I have managed to bypass 4.8% error by booting windows in safe mode than making Bazzite distro instalation usb with Fedora Media Writer.
I hope it helps.
Im new to linux i havent even installed it yet. was searching for error i was geting.
and sorry for bad English skills, I’m working on it.
I didn’t read much above this post, but why would Windows be allowed to be able to read the disk Fedora (or other Linux isos) are directly-written to? Afaik it’s only Rufus that offers something different than dd by-default, and I even had their dd mode fail 2 days ago which makes me question who even bothers with it (Ether is more recommended by distros, and Windows images already can be written with FAT32/NTFS without a tool).
If iso are dd’d, they shouldn’t be readable by Windows, and shouldn’t have any files created or modified afaik. From a security standpoint, I’d rather a Linux distro’s media check be validated with the files they provided from the iso and nothing else; rogue Windows files shouldn’t be a part of that, and should flag since there’s no telling what those files are or do. Files that are whitelisted can be used for payloads.

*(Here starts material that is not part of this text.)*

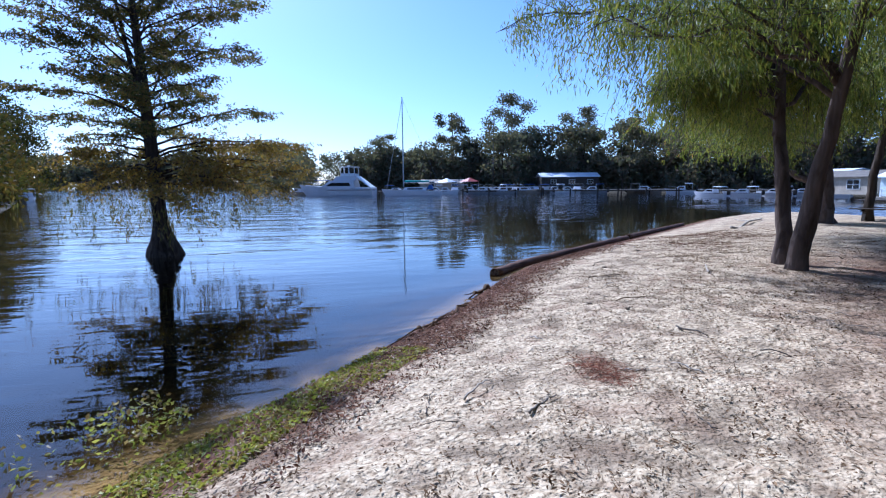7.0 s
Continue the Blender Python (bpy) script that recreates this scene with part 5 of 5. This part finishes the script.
def grass_tuft(seed, at):
    """A dry tuft of short dark blades in the sand."""
    rng = np.random.RandomState(seed)
    b = Bits()
    for k in range(40):
        a, h = rng.uniform(0, 6.28), rng.uniform(0.01, 0.045)
        tip = np.array([math.cos(a), math.sin(a), 0]) * rng.uniform(0.02, 0.06) + np.array([0, 0, h])
        b.tube(wander(rng, rng.normal(size=3) * np.array([0.012, 0.012, 0]), tip, 4, 0.08), [0.003, 0.0026, 0.002, 0.001], 3)
    ob = tagged(new("grass_tuft", b.mesh("grass_tuft", TWIG)), "small dark dry grass tuft in the sand", "grass tuft", "grass tufts")
    ob.location = at


for k, (x, y) in enumerate(TUFTS):
    grass_tuft(480 + k, g3(x, y))
# driftwood at the waterline and sticks on the sand
for k, (x0, y0, x1, y1, r) in enumerate(((-15.75, 7.85, -15.35, 7.55, 0.05), (-15.35, 7.6, -14.9, 7.2, 0.03), (-13.35, 6.0, -12.85, 5.62, 0.035), (-12.5, 5.3, -12.0, 4.9, 0.04), (-14.5, 7.05, -13.2, 6.1, 0.018), (-14.2, 6.95, -12.9, 5.95, 0.014), (-13.9, 6.6, -12.4, 5.35, 0.016))):
    stick("driftwood", 400 + k, g3(x0, y0, 0.02), g3(x1, y1, 0.02), r, DRIFT, "dark wet driftwood lying at the waterline", "driftwood", "driftwood at the waterline", amp=0.1)
rs = np.random.RandomState(21)
spots = [(-14.2, 10.4), (-15.5, 10.5), (-16.6, 12.2), (-17.2, 13.3), (-12.4, 8.6), (-11.3, 7.0), (-9.7, 5.6), (-5.1, 6.1), (-1.2, 6.1), (0.9, 2.75), (-3.3, 4.3), (-2.4, 4.6), (-8.2, 7.8), (-6.6, 6.2), (-18.9, 13.0)]
while len(spots) < 130:
    f = rs.uniform(0, 1)
    x, y = -0.3 - 16.5 * f + rs.normal() * 2.6, 1.0 + 12.5 * f + rs.normal() * 2.6 + 2.0
    if inland(x, y)[0] > 0.5:
        spots.append((x, y))
for k, (x, y) in enumerate(spots):
    a, L = rs.uniform(0, 6.28), rs.uniform(0.18, 0.6)
    stick("twig", 500 + k, g3(x, y, 0.012), g3(x + math.cos(a) * L, y + math.sin(a) * L, 0.02), rs.uniform(0.003, 0.008), (TWIG, DRIFT, PALE_WOOD)[k % 3], ("thin grey dead twig lying on the ground", "thin dark dead twig lying on the ground", "thin pale dead twig lying on the ground")[k % 3], "twig", "fallen twigs", amp=0.12)


# ---- fallen leaves, shore plants ----
def litter(name, seed, n, chooser, size, mat, label, narrow=0.4, lift=0.012, even=0.0, far_in=0.02, far_out=99.0):
    rng = np.random.RandomState(seed)
    x, y = chooser(rng, n)
    d = inland(x, y)
    clump = sum(np.sin(x * w[0] + y * w[1] + w[2]) for w in rng.normal(size=(9, 3)) * np.array([2.2, 2.2, 3.0]))
    inner = d - 0.35 * np.maximum(6.0 - y, 0.0) - 0.65 * np.maximum(y - 13.0, 0.0)
    keep = (inner > far_in + rng.normal(size=len(x)) * 0.6 * (far_in > 1)) & (inner < far_out + rng.normal(size=len(x)) * 0.7) & (d > 0.02) & (clump > rng.uniform(-4.5 - 1.5 * even, 4.0 - 1.0 * even, len(x)))
    x, y, d = x[keep], y[keep], d[keep]
    c = np.stack([x, y, height_of(d) + relief(x, y, d) + lift + rng.uniform(0, 0.012, len(x))], 1)
    ax = rng.normal(size=(len(x), 3)) * np.array([1, 1, 0.22])
    b = Bits()
    a = ax / np.linalg.norm(ax, axis=1)[:, None]
    up = np.array([0, 0, 1.0]) + rng.normal(size=(len(x), 3)) * 0.28
    s = np.cross(up, a)
    s /= np.linalg.norm(s, axis=1)[:, None]
    L = (size * rng.uniform(0.5, 1.4, len(x)))[:, None]
    W = L * narrow * rng.uniform(0.6, 1.2, len(x))[:, None]
    nn = np.cross(a, s)
    v = np.stack([c - a * L / 2, c + s * W / 2 + nn * W * 0.3, c + a * L / 2 + nn * L * 0.1, c - s * W / 2 + nn * W * 0.3], 1).reshape(-1, 3)
    b.add(v, np.arange(len(x) * 4).reshape(-1, 4))
    tagged(new(name, b.mesh(name, mat, False)), label, "leaf litter", kind="stuff")


def near_path(spread):
    def f(rng, n):
        t = rng.uniform(-0.12, 1.15, n)
        return -0.3 - 16.0 * t + rng.normal(size=n) * spread, 1.5 + 13.0 * t + rng.normal(size=n) * spread
    return f


def along_shore(lo, hi, d0, d1):
    pts = np.array([(*p, 0) for p in POINT[lo:hi]], float)

    def f(rng, n):
        p = along(pts, rng.uniform(0, 1, n))
        off = d0 + (d1 - d0) * rng.uniform(0, 1, n) ** 1.5 + rng.normal(size=n) * 0.1
        return p[:, 0] + off * 0.75, p[:, 1] + off * 0.6
    return f


def in_woods(rng, n):
    return rng.uniform(-8, 5.5, n), 0.3 + 11.7 * rng.uniform(0, 1, n) ** 1.25


litter("fallen_leaves", 1, 52000, near_path(3.0), 0.036, SAND_LEAF, "dry brown and tan fallen leaves scattered over sand", lift=0.003, far_out=5.6)
litter("leaf_crumbs", 8, 80000, near_path(2.6), 0.019, SAND_LEAF, "small dark crumbs of leaf and bark over sand", 0.6, 0.002, far_out=6.5)
litter("fallen_leaves", 2, 130000, in_woods, 0.034, DEAD_LEAF, "thick brown fallen leaves under the grove", 0.5, 0.006, far_in=4.6)
litter("leaf_wrack", 3, 62000, along_shore(1, 13, 0.05, 1.35), 0.052, WRACK_LEAF, "band of dark leaf wrack along the waterline", 0.32, 0.018)
litter("pine_needles", 4, 60000, near_path(4.5), 0.12, STRAW, "scattered dry pine needles on the ground", 0.04, 0.006, far_in=3.5)


def clumped(centres, spread):
    """Small heaps of scraps, each round a centre near the path."""
    def f(rng, n):
        x, y = near_path(2.8)(rng, centres)
        size = rng.gamma(2.0, 0.5, centres)
        k = rng.choice(centres, n, p=size / size.sum())
        a = rng.uniform(0, 3.14, centres)[k]
        u, v = rng.normal(size=n) * spread * 1.7 * size[k] ** 0.5, rng.normal(size=n) * spread * 0.7 * size[k] ** 0.5
        return x[k] + u * np.cos(a) - v * np.sin(a), y[k] + u * np.sin(a) + v * np.cos(a)
    return f


litter("leaf_heaps", 11, 34000, clumped(900, 0.07), 0.042, SAND_LEAF, "small heaps of dark leaf scraps on the sand", 0.3, 0.010, 1.0, far_out=6.5)
litter("twig_scraps", 12, 9000, clumped(700, 0.10), 0.085, SAND_LEAF, "broken twig scraps lying in small heaps on sand", 0.07, 0.012, 1.0, far_out=7.5)


def patch_at(cx, cy, r):
    def f(rng, n):
        a, q = rng.uniform(0, 6.28, n), r * np.sqrt(rng.uniform(0, 1, n)) * (1 + 0.3 * rng.normal(size=n))
        return cx + np.cos(a) * q * 1.3, cy + np.sin(a) * q * 0.8
    return f


RED_NEEDLE = mat_leaf("rusty_needle", [(0.14, 0.05, 0.03), (0.21, 0.08, 0.045), (0.28, 0.13, 0.075)], 0.1, 0.8)
for k, (x, y, r) in enumerate(((-19.6, 15.3, 1.2), (-20.6, 17.0, 1.4), (-18.5, 16.2, 1.1), (-17.3, 14.0, 0.9), (-21.6, 17.9, 1.2))):
    litter("leaf_drift", 30 + k, 4200, patch_at(x, y, r), 0.045, WRACK_LEAF, "loose drift of brown leaves on the upper beach", 0.3, 0.012, 1.0)
litter("needle_patch", 7, 1500, patch_at(-10.2, 7.05, 0.3), 0.07, RED_NEEDLE, "small patch of rusty red needles on sand", 0.06, 0.012, 1.0)
for k, (px, py, pr) in enumerate(((-16.8, 13.2, 1.1), (-17.9, 14.6, 1.1), (-15.2, 12.0, 0.8), (-12.2, 9.6, 0.7), (-19.2, 16.6, 1.2), (-14.2, 9.6, 0.8))):
    litter("leaf_drift", 30 + k, 1700, patch_at(px, py, pr), 0.036, SAND_LEAF, "drift of small brown leaves lying on sand", 0.35, 0.012, 1.0)


def shore_plants(seed, n, label, name, f0, f1, d0, d1, h):
    rng = np.random.RandomState(seed)
    pts = np.array([(*p, 0) for p in POINT[0:5]], float)
    p = along(pts, rng.uniform(f0, f1, n))
    off = rng.uniform(d0, d1, n)
    x, y = p[:, 0] + off * 0.62, p[:, 1] + off * 0.45
    ok = sum(np.sin(x * w[0] + y * w[1] + w[2]) for w in rng.normal(size=(7, 3)) * np.array([3.0, 3.0, 3.0])) > rng.uniform(-4, 2.5, n)
    x, y = x[ok], y[ok]
    n = len(x)
    d = inland(x, y)
    z = np.maximum(height_of(d), WATER_Z)
    c = np.stack([x, y, z + rng.uniform(0.0, h, n)], 1)
    b = Bits()
    b.leaves(c, rng.normal(size=(n, 3)) * np.array([1, 1, 0.5]) + np.array([0, 0, 0.4]), 0.055, 0.03, rng)
    tagged(new(name, b.mesh(name, PLANT, False)), label, "plants", kind="stuff")


shore_plants(5, 10500, "low bright green weeds along the waterline", "shore_weeds", 0.1, 0.84, -0.05, 1.15, 0.03)
shore_plants(6, 900, "leafy green plants growing out of the shallow water", "water_plants", 0.08, 0.42, -1.3, -0.2, 0.25)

LOL! Blame everything but the math… Checksum fails = file is corrupt. I’ve used different flavors of linux for years and thought I’d give Fedora a shot. I’ve tried multiple OS - everything I can think of. Suspicions confirmed. Redhat is compromised. Stay away from Fedora
The problem occurs randomly (for some more often than for others) regardless of your host system. It happens when writing the image from Windows as well. It happens when using different writing tools, some of them completely unrelated to Fedora/Red Hat. They are just writing a data image, they don’t execute any code from it, and still it sometimes gets a 4.8% checksome fail (you don’t even need to boot the image to verify the checksum). So your “Red Hat is compromised” theory doesn’t really check out. Perhaps “the whole world is compromised”… or something touches the image after being written. Pick your favorite, I’m not going to argue any further.